--- start Material provided ---

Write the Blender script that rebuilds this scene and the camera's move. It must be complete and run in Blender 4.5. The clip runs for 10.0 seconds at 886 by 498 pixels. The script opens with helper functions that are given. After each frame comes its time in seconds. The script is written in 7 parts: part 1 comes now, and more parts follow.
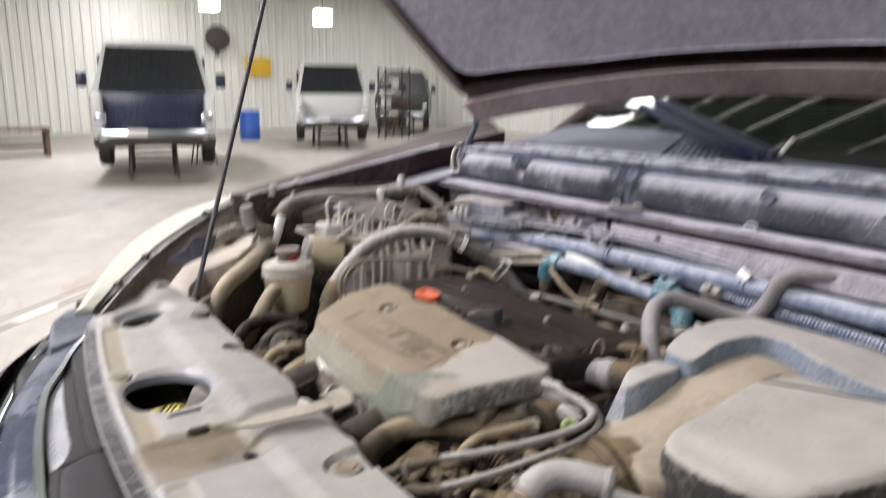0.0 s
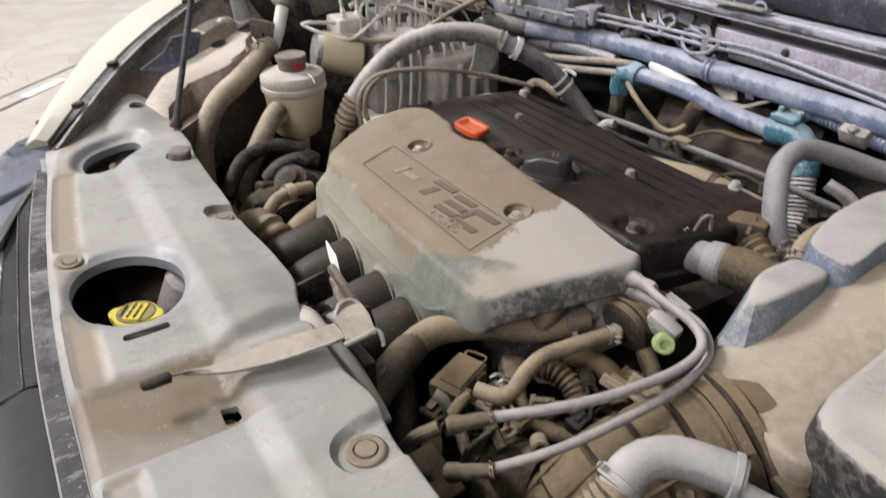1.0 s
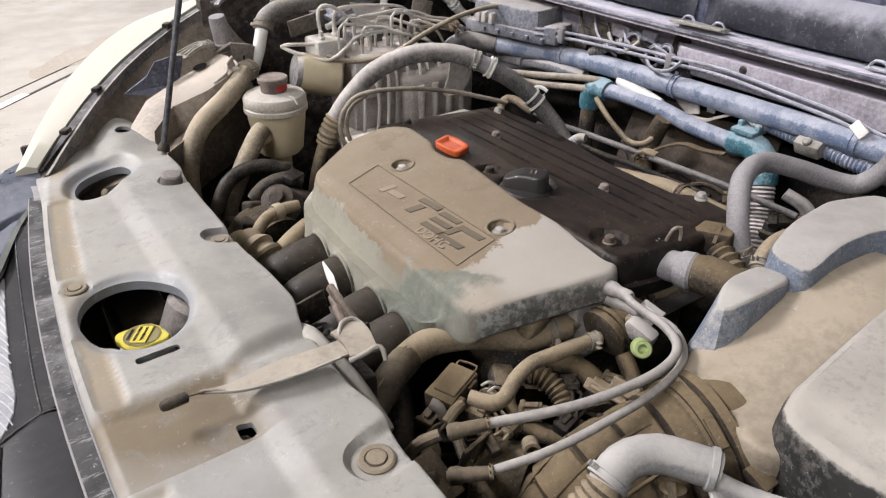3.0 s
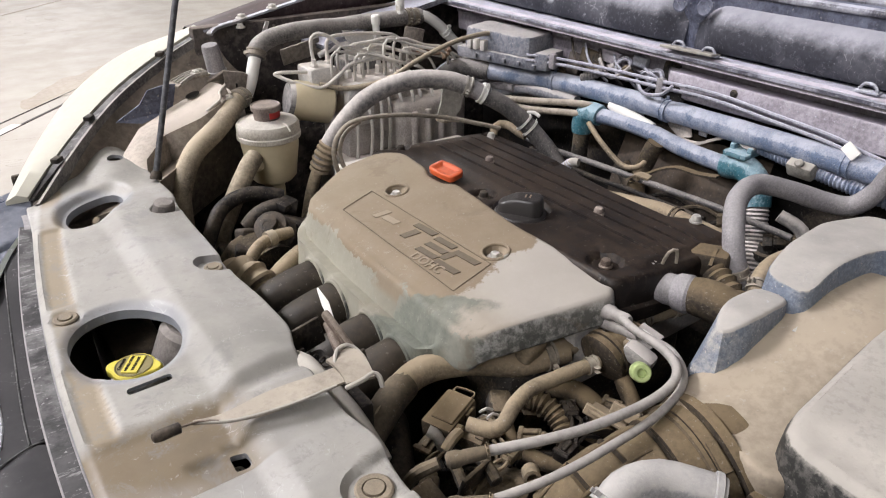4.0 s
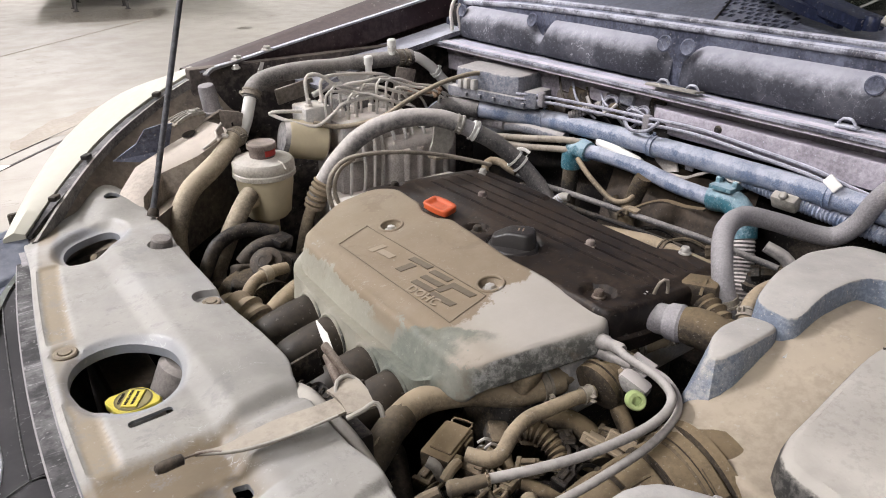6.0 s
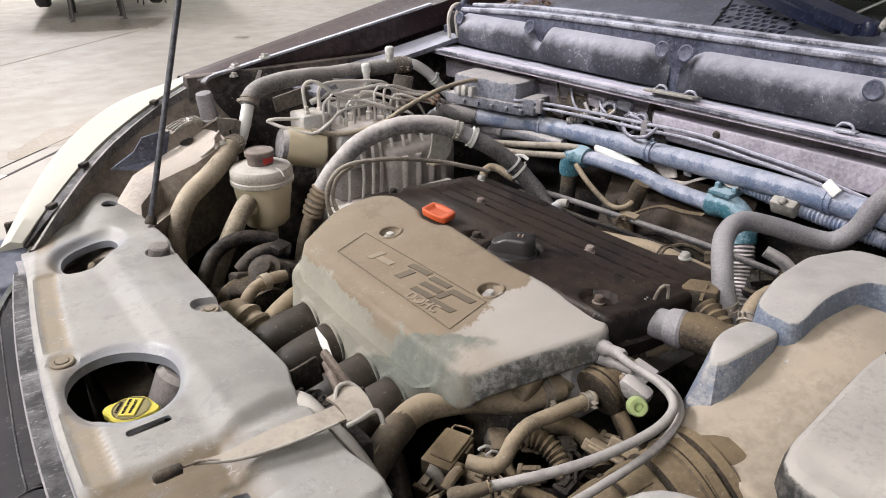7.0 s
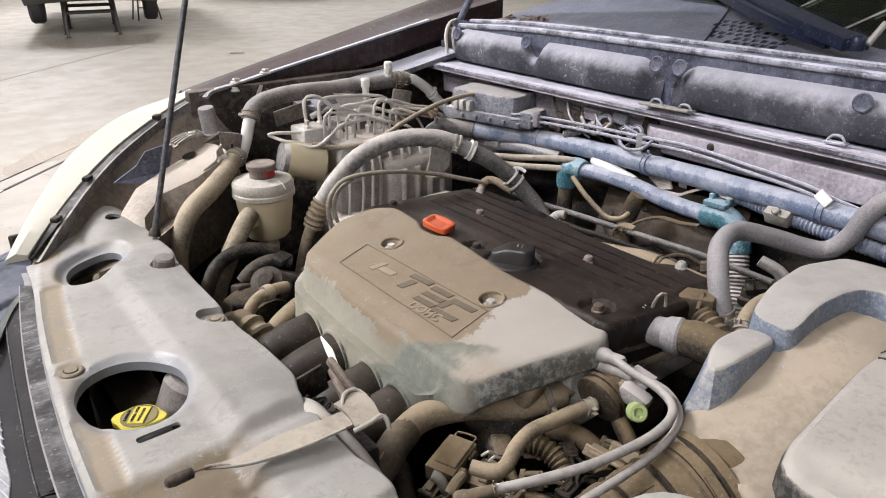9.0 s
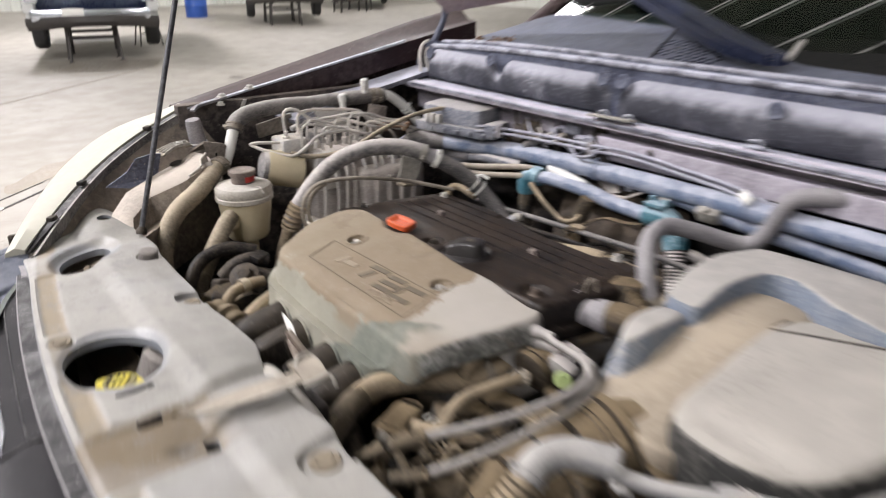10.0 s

--- end Material provided ---

Goal: What is needed is an exact reproduction of the data, pictures excluded.

Task result:
Write the Blender script that rebuilds this scene and the camera's move. It must be complete and run in Blender 4.5. The clip runs for 10.0 seconds at 886 by 498 pixels. The script opens with helper functions that are given. After each frame comes its time in seconds. The script is written in 7 parts: part 1 comes now, and more parts follow.
0.0 s
1.0 s
3.0 s
4.0 s
6.0 s
7.0 s
9.0 s
10.0 s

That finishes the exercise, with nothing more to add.